When an employee suddenly quits, it can send a shock wave through your entire company. Yet in today’s tight labor market, odds are good that you will experience this at least once. Here are some tips for managing the fallout following an unexpected employee departure.
What Should You Do If An Employee Suddenly Quits?
If you run a smaller company, it’s easy to take it personally. But when an employee suddenly quits, there are generally solid reasons for it that have nothing to do with you. Now is the time to analyze what happened and make a plan of action.

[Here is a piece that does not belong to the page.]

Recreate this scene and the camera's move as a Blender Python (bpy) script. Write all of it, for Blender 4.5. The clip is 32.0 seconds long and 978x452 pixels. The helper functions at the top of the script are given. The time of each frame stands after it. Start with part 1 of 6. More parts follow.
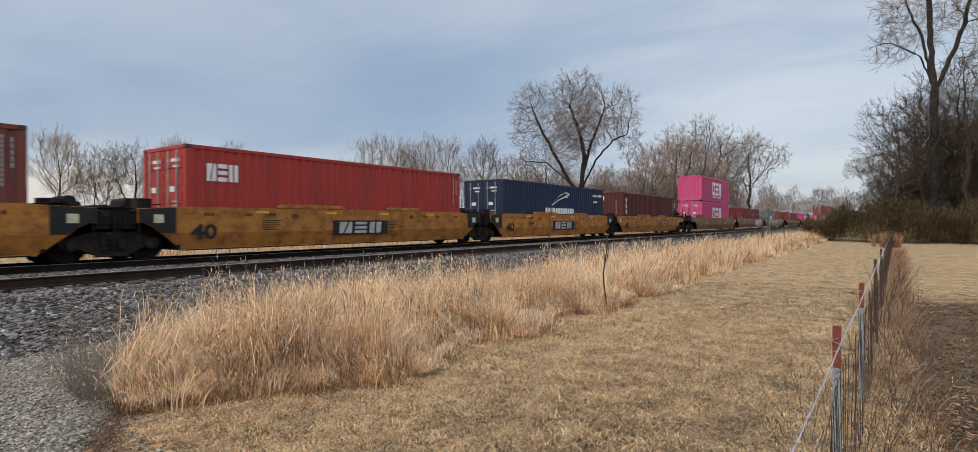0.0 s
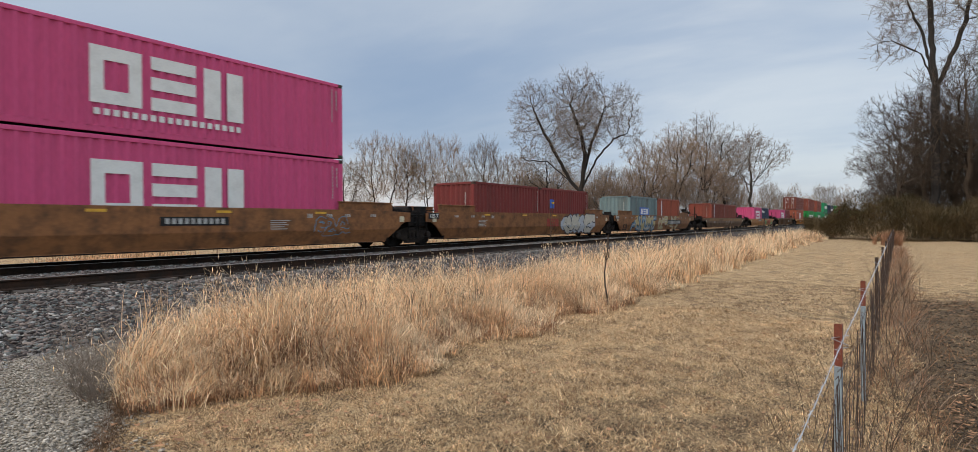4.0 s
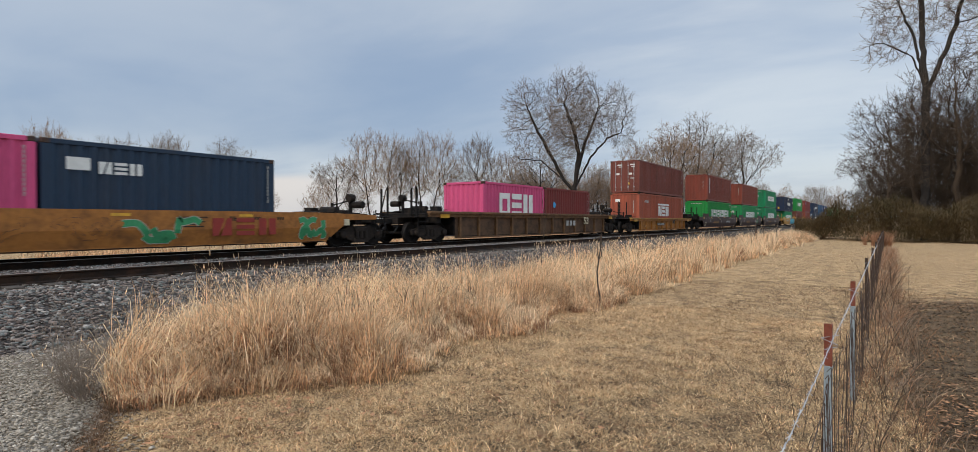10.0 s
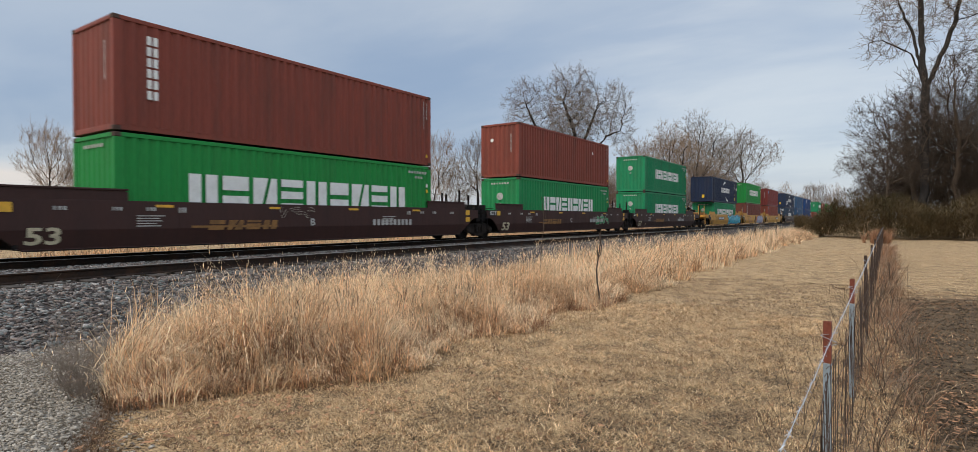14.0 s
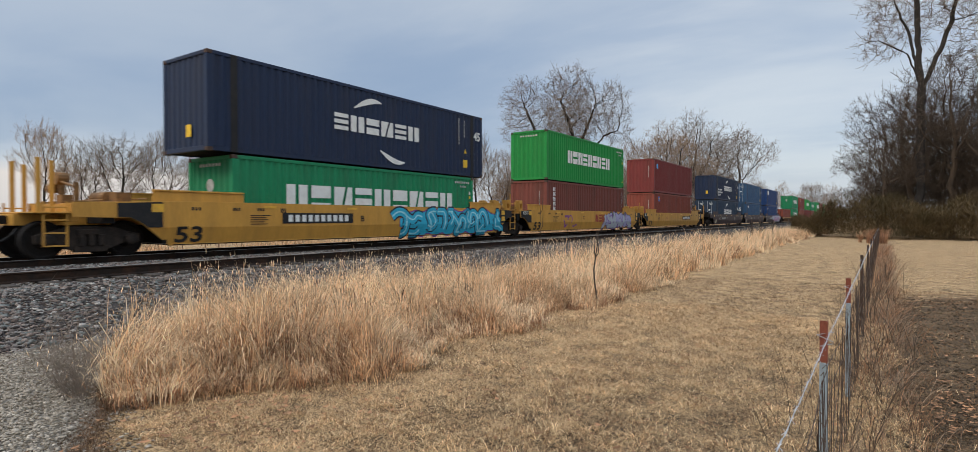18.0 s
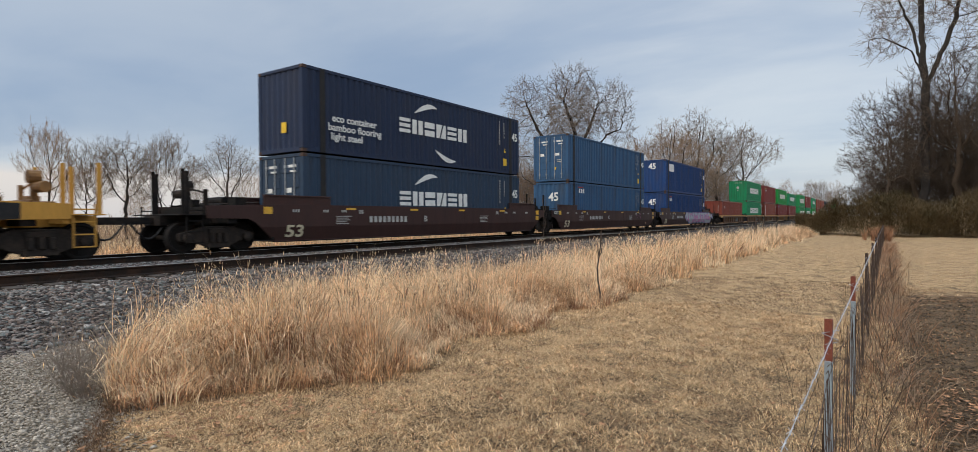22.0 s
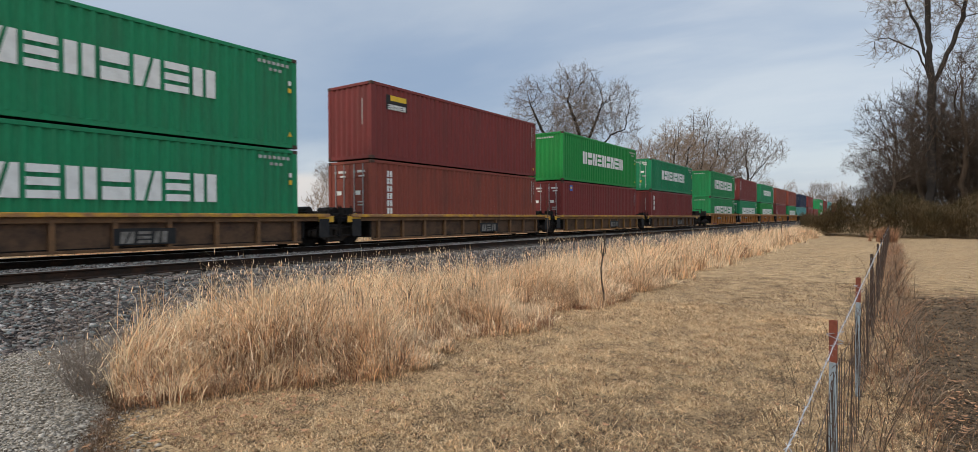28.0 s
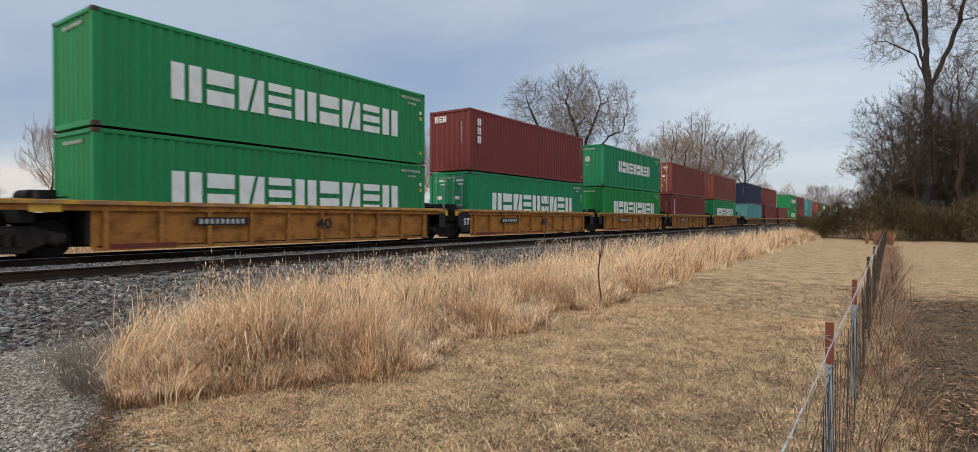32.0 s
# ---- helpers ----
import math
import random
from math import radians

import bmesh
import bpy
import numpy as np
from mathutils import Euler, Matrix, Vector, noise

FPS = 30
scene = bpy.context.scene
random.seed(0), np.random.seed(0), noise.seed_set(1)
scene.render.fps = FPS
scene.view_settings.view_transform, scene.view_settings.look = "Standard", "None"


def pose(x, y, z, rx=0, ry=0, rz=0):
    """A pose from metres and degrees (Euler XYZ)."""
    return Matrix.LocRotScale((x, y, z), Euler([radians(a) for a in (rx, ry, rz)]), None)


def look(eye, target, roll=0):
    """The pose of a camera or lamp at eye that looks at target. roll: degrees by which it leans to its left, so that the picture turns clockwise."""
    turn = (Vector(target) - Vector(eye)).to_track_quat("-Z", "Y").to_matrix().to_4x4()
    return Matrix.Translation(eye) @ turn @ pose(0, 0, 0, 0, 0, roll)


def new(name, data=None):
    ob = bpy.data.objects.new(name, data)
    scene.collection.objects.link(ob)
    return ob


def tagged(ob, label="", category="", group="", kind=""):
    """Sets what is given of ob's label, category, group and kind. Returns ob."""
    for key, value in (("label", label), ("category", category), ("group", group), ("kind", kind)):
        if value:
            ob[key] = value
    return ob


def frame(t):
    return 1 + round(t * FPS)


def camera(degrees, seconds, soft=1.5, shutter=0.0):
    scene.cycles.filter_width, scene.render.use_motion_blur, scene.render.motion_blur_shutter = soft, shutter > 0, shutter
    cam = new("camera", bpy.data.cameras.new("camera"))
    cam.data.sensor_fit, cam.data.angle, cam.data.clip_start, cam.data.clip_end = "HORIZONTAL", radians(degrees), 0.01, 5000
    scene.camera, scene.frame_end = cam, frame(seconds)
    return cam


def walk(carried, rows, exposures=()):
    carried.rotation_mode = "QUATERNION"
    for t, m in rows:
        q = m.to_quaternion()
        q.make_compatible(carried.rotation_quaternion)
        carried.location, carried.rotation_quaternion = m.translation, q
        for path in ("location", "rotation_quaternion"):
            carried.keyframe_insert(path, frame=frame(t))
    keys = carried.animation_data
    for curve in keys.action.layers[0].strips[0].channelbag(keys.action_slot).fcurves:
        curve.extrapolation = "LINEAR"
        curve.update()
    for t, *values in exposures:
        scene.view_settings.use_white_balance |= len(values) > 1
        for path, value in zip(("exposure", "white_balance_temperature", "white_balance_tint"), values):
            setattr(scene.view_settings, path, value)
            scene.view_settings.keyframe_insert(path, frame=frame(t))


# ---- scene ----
# Metres: x to the right of the track's run, y along the track away from the eye, z up; the lawn lies at z = 0.
EYE = 1.6
RAIL = 0.71            # top of the rails
TRACK = -16.93         # centre of the train's track
DROP = 0.05            # how far its rails lie below the near rail
SPEED = 14.875         # metres a second, towards the eye

cam = camera(81.2, 32.0, soft=0.45, shutter=0.15)


def aim(turn, tilt, lean):
    return pose(0, 0, EYE, 90 + tilt, 0, turn) @ pose(0, 0, 0, 0, 0, lean)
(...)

The first step is to calmly speak with the employee. Is there something you could do to get them to stay? Perhaps what the person really wants is a raise or a change in daily duties. Or maybe there is something going on in the workplace that they are no longer willing to put up with. An exit interview can help identify issues that should be addressed, even if you decide not to make a counteroffer.
Keep It Legal
There are laws and regulations governing employee departures, and you will want to make sure that you check all the boxes. If you have a human resources department, let them handle it. If not, consider checking with a labor law attorney. You’ll need to ensure that all documentation is accurately completed and the final paycheck includes everything to which the employee is legally entitled.
Make a Plan
In the short run, you’ll need to make sure that all of the departing employee’s tasks are covered. This generally means shifting projects to other employees. But if the person was in a key role or your team is already stretched thin, it may be best to bring on a temporary worker to fill the gap.
Long-term, you will likely want to replace the employee with another full-time worker. Take your time with the hiring process, as you want someone who is truly the right fit. Consider working with a staffing agency, that can provide you with a shortlist of fully vetted candidates to interview.
When a well-liked employee suddenly quits, it can set off all sorts of rumors across the company. It can also inspire other employees to consider leaving. The best way to combat these effects is to be transparent with your team. You don’t need to tell everyone exactly why the person left and doing so could be an invasion of privacy. But you need to clearly communicate what happens next.
Address the Problems
If your exit interview uncovered issues within the company, now is the time to address them. Maybe you need to rethink processes, improve your corporate culture, or provide additional training. Put together a task force consisting of both managers and front-line workers to identify additional problems and brainstorm solutions.